▸ Written task: Give back the full listing, character for character, with no pictures.

******************************

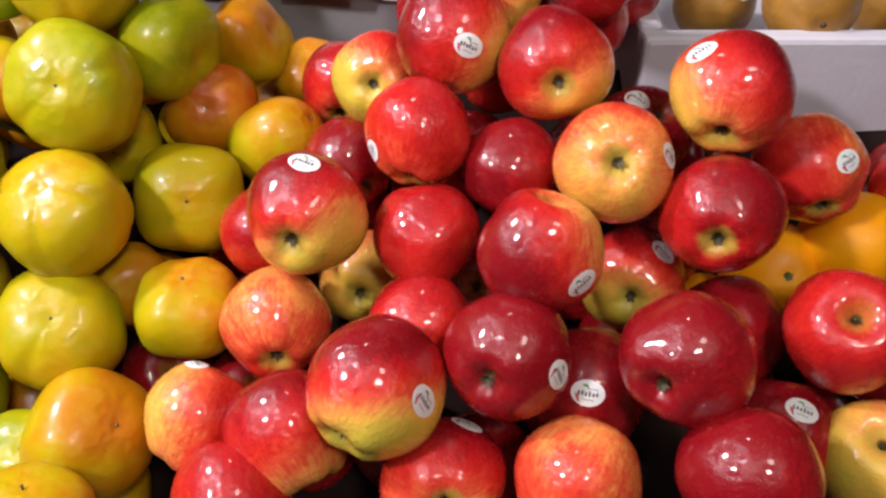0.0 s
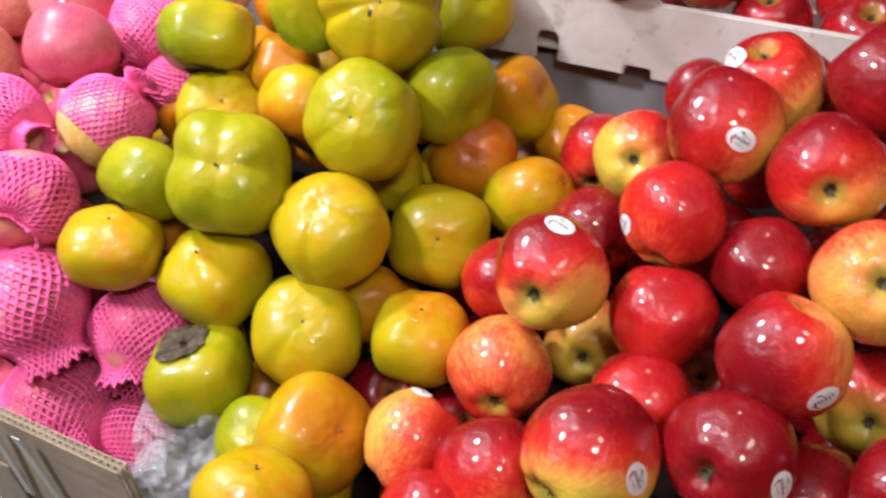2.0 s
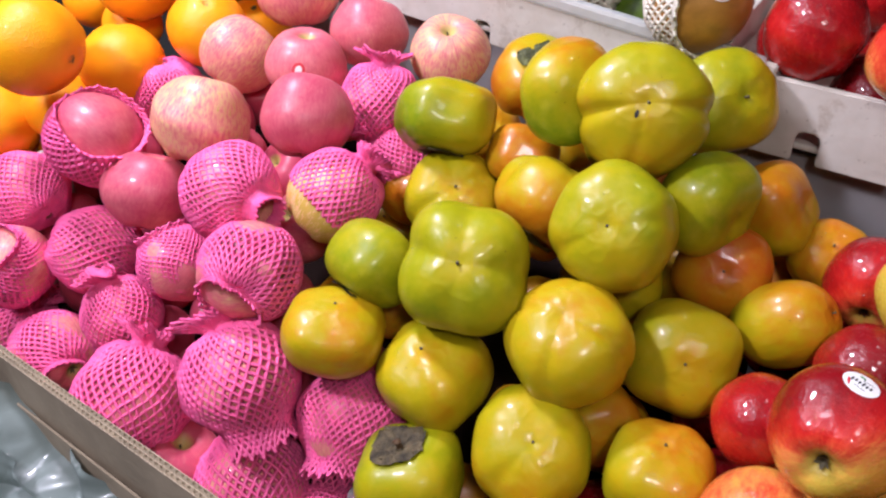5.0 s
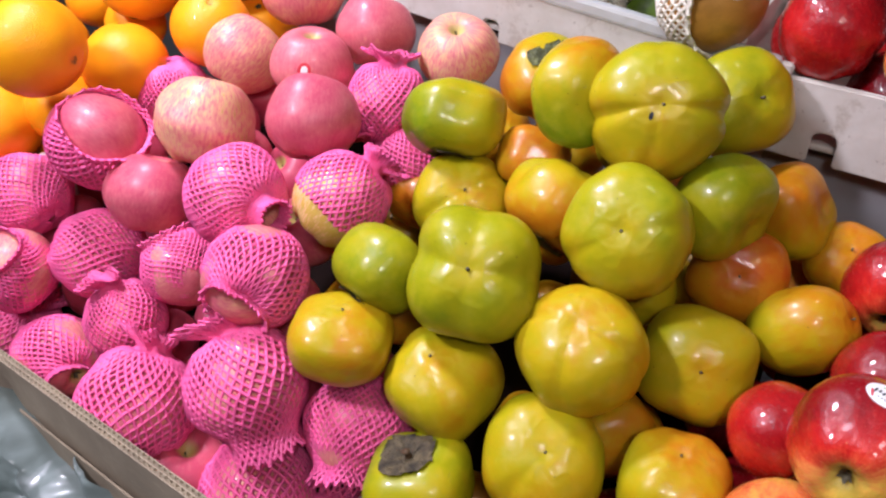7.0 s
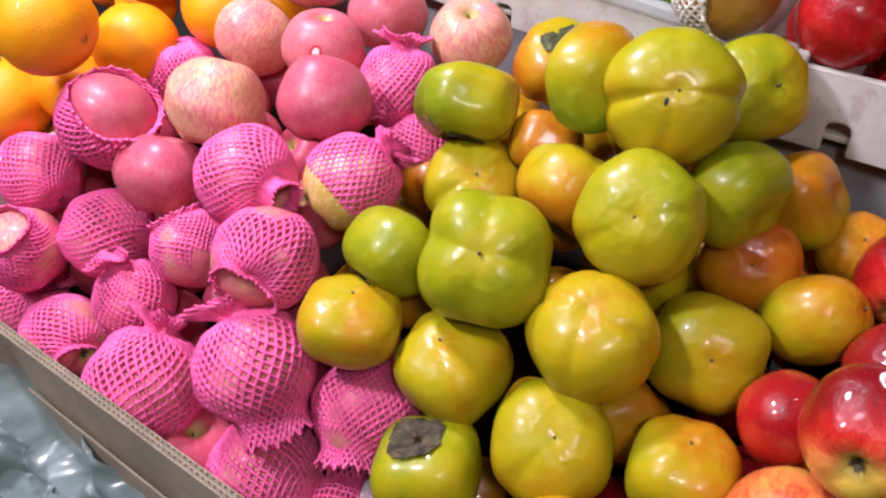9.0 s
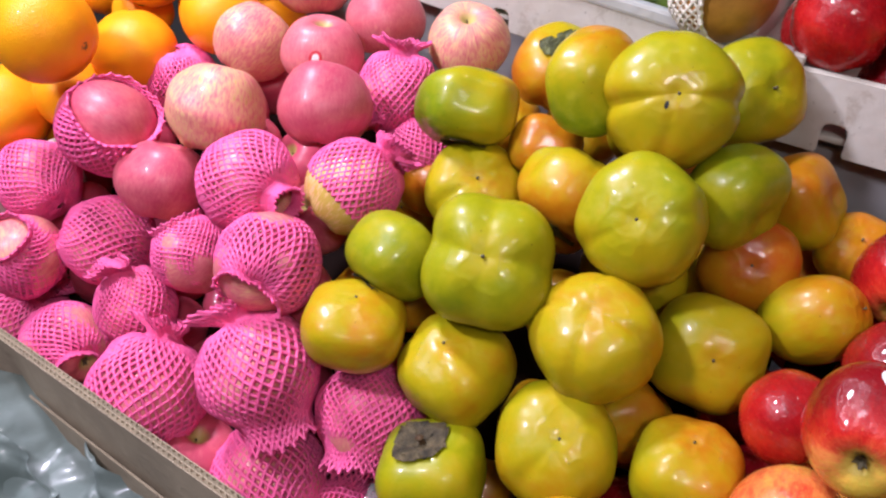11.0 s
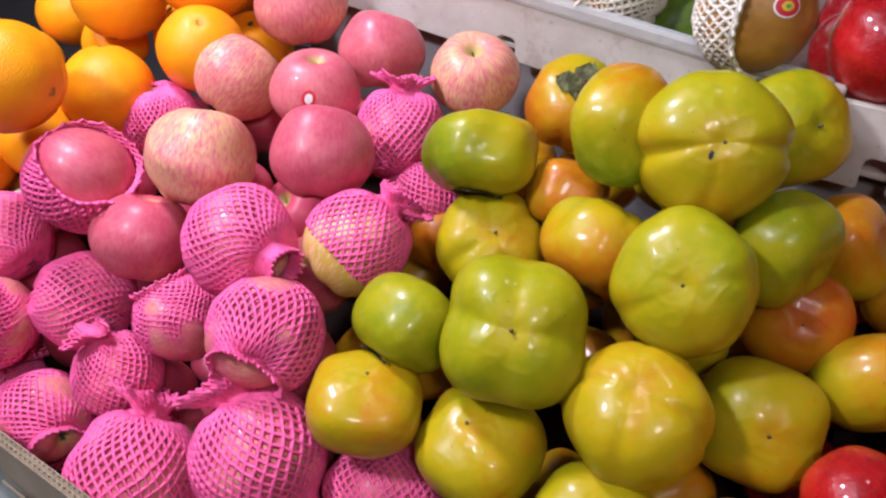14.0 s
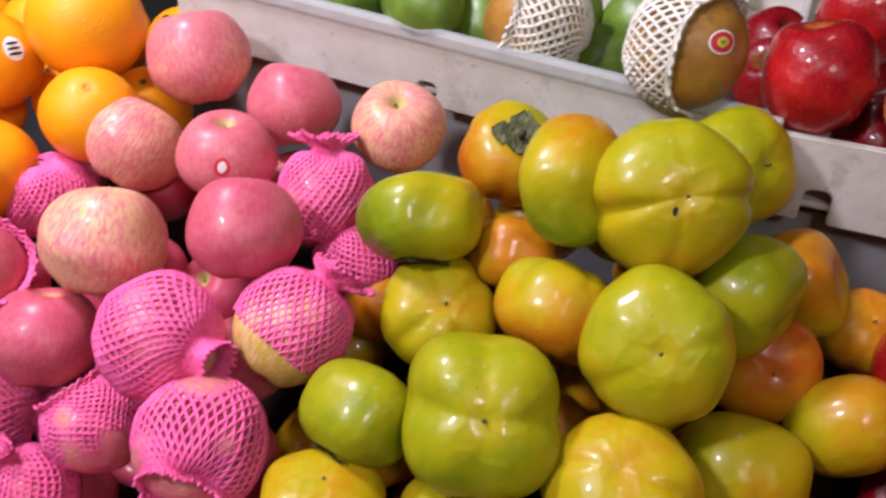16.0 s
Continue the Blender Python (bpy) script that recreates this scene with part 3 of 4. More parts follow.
def net_mesh(name, material, radius, seed, top, bottom, cells=38, thick=0.026):
    """A sleeve of crossed strands over a fruit of radius 1 along z. top and bottom: 'tuck', 'tail', 'open' or 'hood'."""
    rng = np.random.RandomState(seed)
    lead = {"tuck": 0.12, "tail": 0.36, "skirt": 0.95, "neck": 0.50, "open": 0.62, "wide": 1.25, "hood": 1.0}
    t0, t1 = lead[top], math.pi - lead[bottom]
    step = 2 * math.pi / cells * 0.62
    count = int((t1 - t0) / step)
    pa, pb = rng.uniform(0, 6.28, 2)
    rings = []
    if top != "tuck":
        for i in range(7 if top in ("tail", "skirt", "neck") else 3, 0, -1):
            rings.append(("top", i))
    rings += [("skin", t0 + (t1 - t0) * i / count) for i in range(count + 1)]
    if bottom in ("skirt", "tail", "open"):
        for i in range(1, 8 if bottom in ("tail", "skirt") else 4):
            rings.append(("low", i))
    points = np.zeros((len(rings), cells, 3))
    for q, (part_of, v) in enumerate(rings):
        ph = 2 * math.pi * (np.arange(cells) + 0.5 * (q % 2) + rng.uniform(-0.10, 0.10, cells)) / cells
        ph = ph + 0.05 * np.sin(2 * ph + 0.25 * q + pa)
        th = v if part_of == "skin" else t0 if part_of == "top" else t1
        tilt = 0.34 * np.sin(ph + pa) * (0.25 if top in ("tail", "skirt", "neck") else 1)
        ang = np.clip(th + tilt * math.exp(-(((th - t0) / 0.8) ** 2)), 0.02, 3.12) + 0.02 * np.sin(5 * ph + pb)
        d = np.stack([np.sin(ang) * np.cos(ph), np.sin(ang) * np.sin(ph), np.cos(ang)], -1)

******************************

▸ Correct result:
0.0 s
2.0 s
5.0 s
7.0 s
9.0 s
11.0 s
14.0 s
16.0 s
Continue the Blender Python (bpy) script that recreates this scene with part 3 of 4. More parts follow.
def net_mesh(name, material, radius, seed, top, bottom, cells=38, thick=0.026):
    """A sleeve of crossed strands over a fruit of radius 1 along z. top and bottom: 'tuck', 'tail', 'open' or 'hood'."""
    rng = np.random.RandomState(seed)
    lead = {"tuck": 0.12, "tail": 0.36, "skirt": 0.95, "neck": 0.50, "open": 0.62, "wide": 1.25, "hood": 1.0}
    t0, t1 = lead[top], math.pi - lead[bottom]
    step = 2 * math.pi / cells * 0.62
    count = int((t1 - t0) / step)
    pa, pb = rng.uniform(0, 6.28, 2)
    rings = []
    if top != "tuck":
        for i in range(7 if top in ("tail", "skirt", "neck") else 3, 0, -1):
            rings.append(("top", i))
    rings += [("skin", t0 + (t1 - t0) * i / count) for i in range(count + 1)]
    if bottom in ("skirt", "tail", "open"):
        for i in range(1, 8 if bottom in ("tail", "skirt") else 4):
            rings.append(("low", i))
    points = np.zeros((len(rings), cells, 3))
    for q, (part_of, v) in enumerate(rings):
        ph = 2 * math.pi * (np.arange(cells) + 0.5 * (q % 2) + rng.uniform(-0.10, 0.10, cells)) / cells
        ph = ph + 0.05 * np.sin(2 * ph + 0.25 * q + pa)
        th = v if part_of == "skin" else t0 if part_of == "top" else t1
        tilt = 0.34 * np.sin(ph + pa) * (0.25 if top in ("tail", "skirt", "neck") else 1)
        ang = np.clip(th + tilt * math.exp(-(((th - t0) / 0.8) ** 2)), 0.02, 3.12) + 0.02 * np.sin(5 * ph + pb)
        d = np.stack([np.sin(ang) * np.cos(ph), np.sin(ang) * np.sin(ph), np.cos(ang)], -1)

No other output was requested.